— begin —

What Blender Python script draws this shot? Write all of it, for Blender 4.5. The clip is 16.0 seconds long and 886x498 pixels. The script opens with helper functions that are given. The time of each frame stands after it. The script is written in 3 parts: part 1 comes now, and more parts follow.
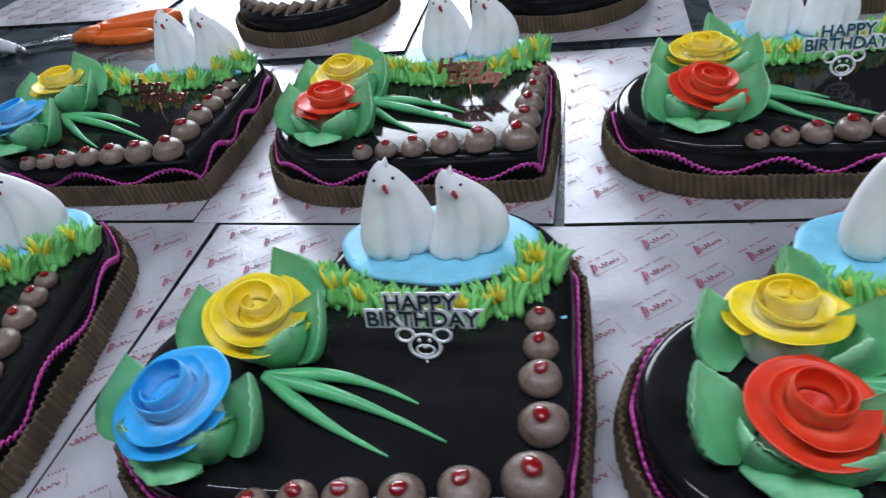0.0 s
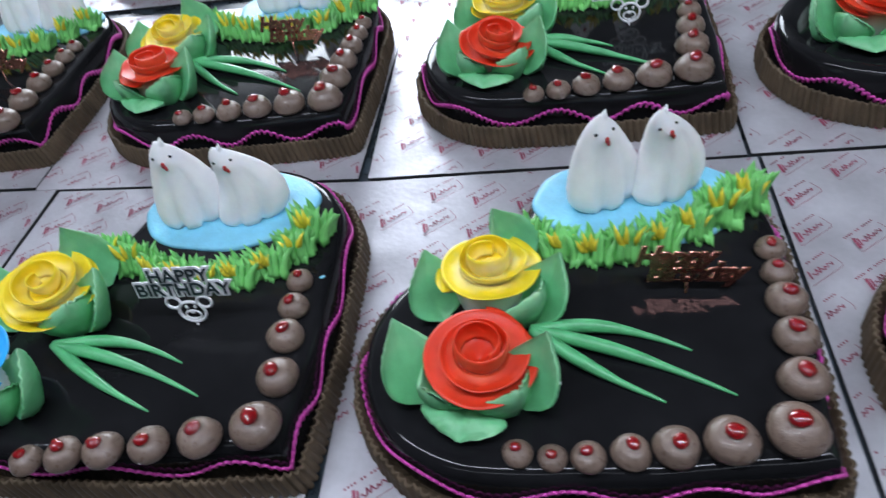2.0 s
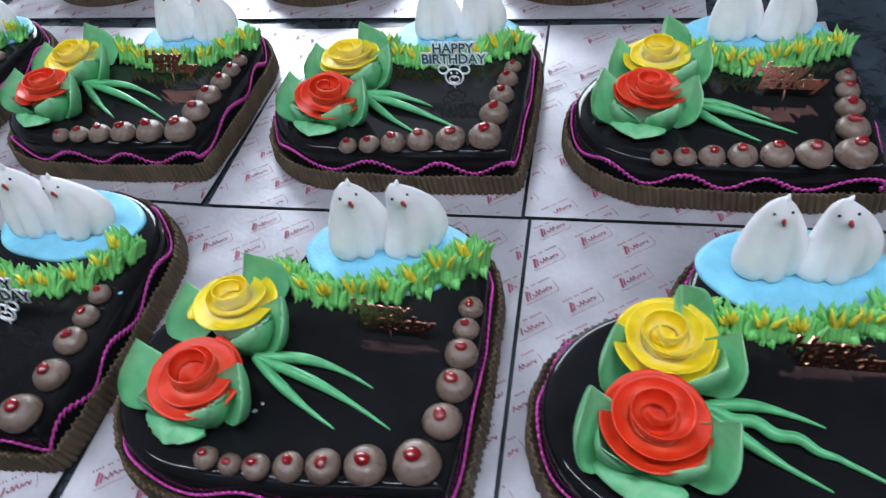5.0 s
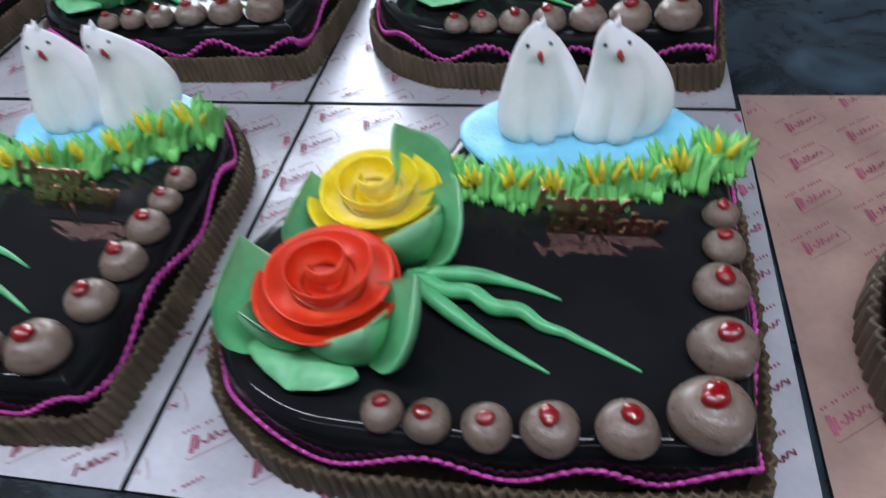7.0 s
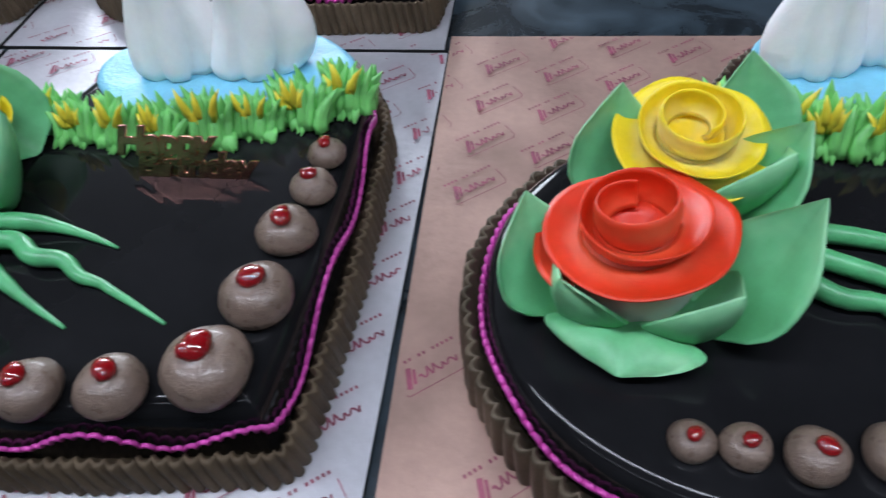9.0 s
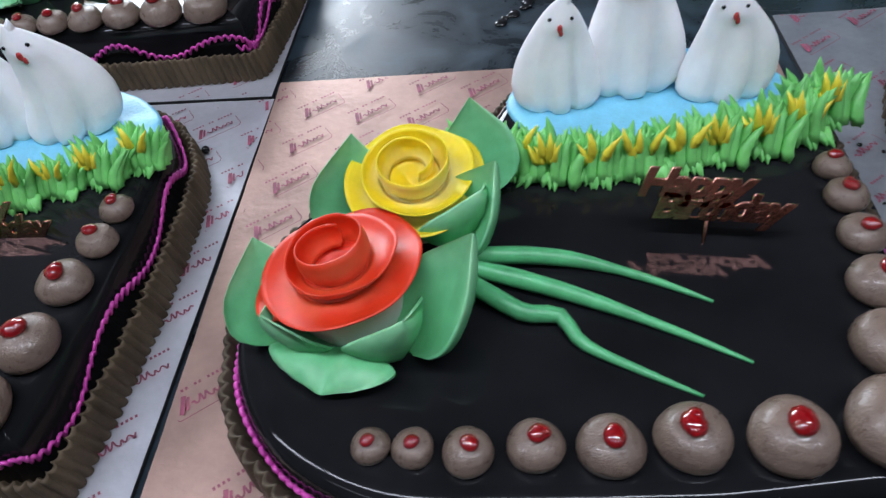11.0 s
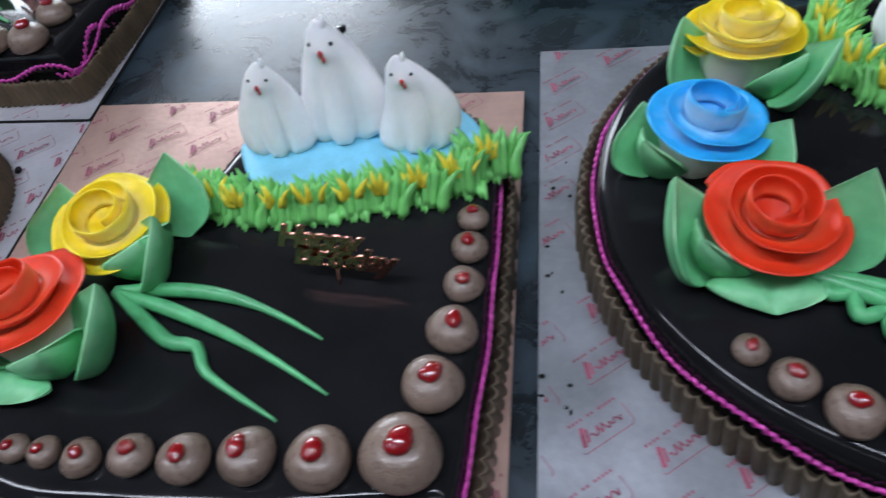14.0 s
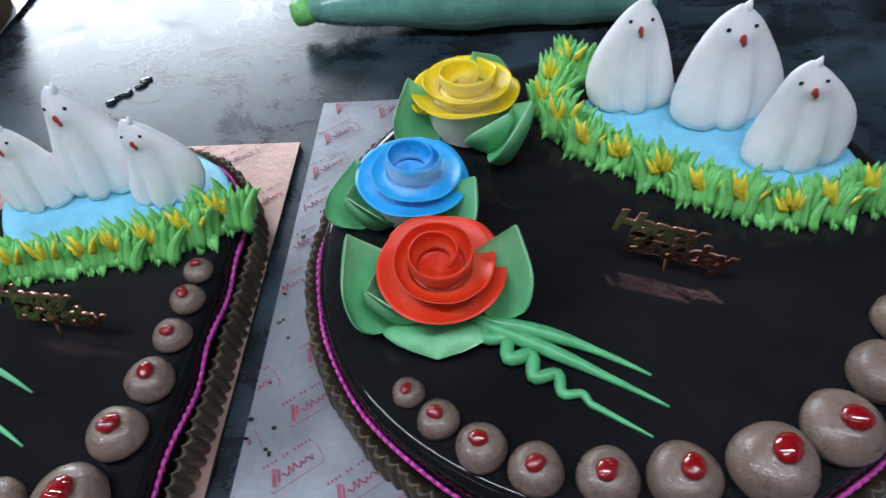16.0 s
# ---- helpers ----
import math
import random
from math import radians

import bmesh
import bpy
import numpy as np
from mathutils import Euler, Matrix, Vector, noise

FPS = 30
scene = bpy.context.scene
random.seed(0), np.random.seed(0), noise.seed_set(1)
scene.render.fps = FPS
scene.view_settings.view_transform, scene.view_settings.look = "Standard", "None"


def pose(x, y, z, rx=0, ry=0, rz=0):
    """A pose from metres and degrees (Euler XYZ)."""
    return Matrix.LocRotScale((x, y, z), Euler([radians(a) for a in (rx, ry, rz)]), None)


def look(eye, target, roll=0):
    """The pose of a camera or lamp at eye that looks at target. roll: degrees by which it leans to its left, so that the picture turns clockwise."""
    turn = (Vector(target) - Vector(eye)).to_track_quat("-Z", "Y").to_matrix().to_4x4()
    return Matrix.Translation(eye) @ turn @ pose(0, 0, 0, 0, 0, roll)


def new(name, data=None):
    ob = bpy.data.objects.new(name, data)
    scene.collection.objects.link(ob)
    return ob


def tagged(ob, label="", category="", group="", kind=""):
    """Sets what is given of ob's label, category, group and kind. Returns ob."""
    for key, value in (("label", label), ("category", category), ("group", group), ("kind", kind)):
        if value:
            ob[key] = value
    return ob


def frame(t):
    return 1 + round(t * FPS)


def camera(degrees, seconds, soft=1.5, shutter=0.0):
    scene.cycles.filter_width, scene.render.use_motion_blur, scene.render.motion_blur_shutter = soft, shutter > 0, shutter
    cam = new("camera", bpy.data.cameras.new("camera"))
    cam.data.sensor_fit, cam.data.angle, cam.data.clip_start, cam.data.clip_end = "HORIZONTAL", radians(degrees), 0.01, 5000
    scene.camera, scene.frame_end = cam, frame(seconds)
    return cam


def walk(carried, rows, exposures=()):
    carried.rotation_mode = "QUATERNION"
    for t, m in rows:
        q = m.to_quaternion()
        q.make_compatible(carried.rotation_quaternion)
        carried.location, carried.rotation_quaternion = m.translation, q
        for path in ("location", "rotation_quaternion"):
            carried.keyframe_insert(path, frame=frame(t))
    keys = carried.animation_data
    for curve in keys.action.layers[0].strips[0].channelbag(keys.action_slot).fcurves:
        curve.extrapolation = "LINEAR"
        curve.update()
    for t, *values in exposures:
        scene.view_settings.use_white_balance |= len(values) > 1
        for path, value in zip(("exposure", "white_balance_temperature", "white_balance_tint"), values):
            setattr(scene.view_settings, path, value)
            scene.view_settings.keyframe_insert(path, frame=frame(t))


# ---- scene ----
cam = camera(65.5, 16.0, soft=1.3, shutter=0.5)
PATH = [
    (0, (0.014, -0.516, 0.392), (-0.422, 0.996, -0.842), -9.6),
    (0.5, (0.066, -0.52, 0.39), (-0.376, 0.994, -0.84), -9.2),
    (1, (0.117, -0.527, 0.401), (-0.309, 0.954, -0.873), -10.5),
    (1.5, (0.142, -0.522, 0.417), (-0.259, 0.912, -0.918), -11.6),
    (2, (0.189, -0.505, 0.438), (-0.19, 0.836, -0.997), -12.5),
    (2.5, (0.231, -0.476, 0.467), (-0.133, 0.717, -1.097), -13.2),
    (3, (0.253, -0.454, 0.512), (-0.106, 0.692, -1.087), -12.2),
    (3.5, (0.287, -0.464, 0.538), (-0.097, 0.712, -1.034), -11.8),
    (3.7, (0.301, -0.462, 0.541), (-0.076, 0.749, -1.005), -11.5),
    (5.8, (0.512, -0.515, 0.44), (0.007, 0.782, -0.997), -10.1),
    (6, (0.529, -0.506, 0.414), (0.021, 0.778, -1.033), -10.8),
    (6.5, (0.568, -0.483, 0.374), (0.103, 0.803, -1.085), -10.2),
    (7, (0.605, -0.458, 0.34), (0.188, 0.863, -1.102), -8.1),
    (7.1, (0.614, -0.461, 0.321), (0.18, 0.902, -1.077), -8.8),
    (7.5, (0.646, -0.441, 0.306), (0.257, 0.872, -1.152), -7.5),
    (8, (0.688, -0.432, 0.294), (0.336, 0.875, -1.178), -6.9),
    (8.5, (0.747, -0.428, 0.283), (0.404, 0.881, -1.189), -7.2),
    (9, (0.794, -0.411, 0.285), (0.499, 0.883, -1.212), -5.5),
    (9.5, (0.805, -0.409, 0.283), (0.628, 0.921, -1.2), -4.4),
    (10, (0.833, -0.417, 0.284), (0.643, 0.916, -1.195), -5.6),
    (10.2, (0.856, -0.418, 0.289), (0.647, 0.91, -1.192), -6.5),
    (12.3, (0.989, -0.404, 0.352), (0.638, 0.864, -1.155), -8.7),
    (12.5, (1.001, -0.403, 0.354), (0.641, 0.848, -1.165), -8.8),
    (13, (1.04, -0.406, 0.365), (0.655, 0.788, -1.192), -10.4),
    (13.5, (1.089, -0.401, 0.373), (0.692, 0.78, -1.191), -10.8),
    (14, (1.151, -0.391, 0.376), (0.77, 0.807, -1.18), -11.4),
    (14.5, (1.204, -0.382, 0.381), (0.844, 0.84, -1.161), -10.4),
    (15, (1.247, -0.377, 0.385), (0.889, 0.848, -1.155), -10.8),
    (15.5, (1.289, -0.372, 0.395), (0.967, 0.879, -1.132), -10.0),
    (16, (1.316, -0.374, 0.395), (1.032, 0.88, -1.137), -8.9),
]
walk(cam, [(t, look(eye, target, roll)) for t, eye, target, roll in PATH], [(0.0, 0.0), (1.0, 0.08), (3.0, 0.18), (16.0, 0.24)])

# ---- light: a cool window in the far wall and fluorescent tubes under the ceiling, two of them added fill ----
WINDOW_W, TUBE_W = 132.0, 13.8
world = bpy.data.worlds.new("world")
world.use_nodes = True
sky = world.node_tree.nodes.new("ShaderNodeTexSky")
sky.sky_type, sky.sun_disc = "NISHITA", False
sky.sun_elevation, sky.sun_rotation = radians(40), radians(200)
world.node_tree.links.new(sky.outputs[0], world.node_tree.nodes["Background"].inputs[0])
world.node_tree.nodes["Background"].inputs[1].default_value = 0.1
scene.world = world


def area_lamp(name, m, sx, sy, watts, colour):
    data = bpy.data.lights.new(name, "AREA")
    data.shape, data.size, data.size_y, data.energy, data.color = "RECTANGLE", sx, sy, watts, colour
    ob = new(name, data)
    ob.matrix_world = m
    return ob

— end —

REQUEST: Exactly as written, return every line of the listing, but not the pictures.

CORRECT RESPONSE:
What Blender Python script draws this shot? Write all of it, for Blender 4.5. The clip is 16.0 seconds long and 886x498 pixels. The script opens with helper functions that are given. The time of each frame stands after it. The script is written in 3 parts: part 1 comes now, and more parts follow.
0.0 s
2.0 s
5.0 s
7.0 s
9.0 s
11.0 s
14.0 s
16.0 s
# ---- helpers ----
import math
import random
from math import radians

import bmesh
import bpy
import numpy as np
from mathutils import Euler, Matrix, Vector, noise

FPS = 30
scene = bpy.context.scene
random.seed(0), np.random.seed(0), noise.seed_set(1)
scene.render.fps = FPS
scene.view_settings.view_transform, scene.view_settings.look = "Standard", "None"


def pose(x, y, z, rx=0, ry=0, rz=0):
    """A pose from metres and degrees (Euler XYZ)."""
    return Matrix.LocRotScale((x, y, z), Euler([radians(a) for a in (rx, ry, rz)]), None)


def look(eye, target, roll=0):
    """The pose of a camera or lamp at eye that looks at target. roll: degrees by which it leans to its left, so that the picture turns clockwise."""
    turn = (Vector(target) - Vector(eye)).to_track_quat("-Z", "Y").to_matrix().to_4x4()
    return Matrix.Translation(eye) @ turn @ pose(0, 0, 0, 0, 0, roll)


def new(name, data=None):
    ob = bpy.data.objects.new(name, data)
    scene.collection.objects.link(ob)
    return ob


def tagged(ob, label="", category="", group="", kind=""):
    """Sets what is given of ob's label, category, group and kind. Returns ob."""
    for key, value in (("label", label), ("category", category), ("group", group), ("kind", kind)):
        if value:
            ob[key] = value
    return ob


def frame(t):
    return 1 + round(t * FPS)


def camera(degrees, seconds, soft=1.5, shutter=0.0):
    scene.cycles.filter_width, scene.render.use_motion_blur, scene.render.motion_blur_shutter = soft, shutter > 0, shutter
    cam = new("camera", bpy.data.cameras.new("camera"))
    cam.data.sensor_fit, cam.data.angle, cam.data.clip_start, cam.data.clip_end = "HORIZONTAL", radians(degrees), 0.01, 5000
    scene.camera, scene.frame_end = cam, frame(seconds)
    return cam


def walk(carried, rows, exposures=()):
    carried.rotation_mode = "QUATERNION"
    for t, m in rows:
        q = m.to_quaternion()
        q.make_compatible(carried.rotation_quaternion)
        carried.location, carried.rotation_quaternion = m.translation, q
        for path in ("location", "rotation_quaternion"):
            carried.keyframe_insert(path, frame=frame(t))
    keys = carried.animation_data
    for curve in keys.action.layers[0].strips[0].channelbag(keys.action_slot).fcurves:
        curve.extrapolation = "LINEAR"
        curve.update()
    for t, *values in exposures:
        scene.view_settings.use_white_balance |= len(values) > 1
        for path, value in zip(("exposure", "white_balance_temperature", "white_balance_tint"), values):
            setattr(scene.view_settings, path, value)
            scene.view_settings.keyframe_insert(path, frame=frame(t))


# ---- scene ----
cam = camera(65.5, 16.0, soft=1.3, shutter=0.5)
PATH = [
    (0, (0.014, -0.516, 0.392), (-0.422, 0.996, -0.842), -9.6),
    (0.5, (0.066, -0.52, 0.39), (-0.376, 0.994, -0.84), -9.2),
    (1, (0.117, -0.527, 0.401), (-0.309, 0.954, -0.873), -10.5),
    (1.5, (0.142, -0.522, 0.417), (-0.259, 0.912, -0.918), -11.6),
    (2, (0.189, -0.505, 0.438), (-0.19, 0.836, -0.997), -12.5),
    (2.5, (0.231, -0.476, 0.467), (-0.133, 0.717, -1.097), -13.2),
    (3, (0.253, -0.454, 0.512), (-0.106, 0.692, -1.087), -12.2),
    (3.5, (0.287, -0.464, 0.538), (-0.097, 0.712, -1.034), -11.8),
    (3.7, (0.301, -0.462, 0.541), (-0.076, 0.749, -1.005), -11.5),
    (5.8, (0.512, -0.515, 0.44), (0.007, 0.782, -0.997), -10.1),
    (6, (0.529, -0.506, 0.414), (0.021, 0.778, -1.033), -10.8),
    (6.5, (0.568, -0.483, 0.374), (0.103, 0.803, -1.085), -10.2),
    (7, (0.605, -0.458, 0.34), (0.188, 0.863, -1.102), -8.1),
    (7.1, (0.614, -0.461, 0.321), (0.18, 0.902, -1.077), -8.8),
    (7.5, (0.646, -0.441, 0.306), (0.257, 0.872, -1.152), -7.5),
    (8, (0.688, -0.432, 0.294), (0.336, 0.875, -1.178), -6.9),
    (8.5, (0.747, -0.428, 0.283), (0.404, 0.881, -1.189), -7.2),
    (9, (0.794, -0.411, 0.285), (0.499, 0.883, -1.212), -5.5),
    (9.5, (0.805, -0.409, 0.283), (0.628, 0.921, -1.2), -4.4),
    (10, (0.833, -0.417, 0.284), (0.643, 0.916, -1.195), -5.6),
    (10.2, (0.856, -0.418, 0.289), (0.647, 0.91, -1.192), -6.5),
    (12.3, (0.989, -0.404, 0.352), (0.638, 0.864, -1.155), -8.7),
    (12.5, (1.001, -0.403, 0.354), (0.641, 0.848, -1.165), -8.8),
    (13, (1.04, -0.406, 0.365), (0.655, 0.788, -1.192), -10.4),
    (13.5, (1.089, -0.401, 0.373), (0.692, 0.78, -1.191), -10.8),
    (14, (1.151, -0.391, 0.376), (0.77, 0.807, -1.18), -11.4),
    (14.5, (1.204, -0.382, 0.381), (0.844, 0.84, -1.161), -10.4),
    (15, (1.247, -0.377, 0.385), (0.889, 0.848, -1.155), -10.8),
    (15.5, (1.289, -0.372, 0.395), (0.967, 0.879, -1.132), -10.0),
    (16, (1.316, -0.374, 0.395), (1.032, 0.88, -1.137), -8.9),
]
walk(cam, [(t, look(eye, target, roll)) for t, eye, target, roll in PATH], [(0.0, 0.0), (1.0, 0.08), (3.0, 0.18), (16.0, 0.24)])

# ---- light: a cool window in the far wall and fluorescent tubes under the ceiling, two of them added fill ----
WINDOW_W, TUBE_W = 132.0, 13.8
world = bpy.data.worlds.new("world")
world.use_nodes = True
sky = world.node_tree.nodes.new("ShaderNodeTexSky")
sky.sky_type, sky.sun_disc = "NISHITA", False
sky.sun_elevation, sky.sun_rotation = radians(40), radians(200)
world.node_tree.links.new(sky.outputs[0], world.node_tree.nodes["Background"].inputs[0])
world.node_tree.nodes["Background"].inputs[1].default_value = 0.1
scene.world = world


def area_lamp(name, m, sx, sy, watts, colour):
    data = bpy.data.lights.new(name, "AREA")
    data.shape, data.size, data.size_y, data.energy, data.color = "RECTANGLE", sx, sy, watts, colour
    ob = new(name, data)
    ob.matrix_world = m
    return ob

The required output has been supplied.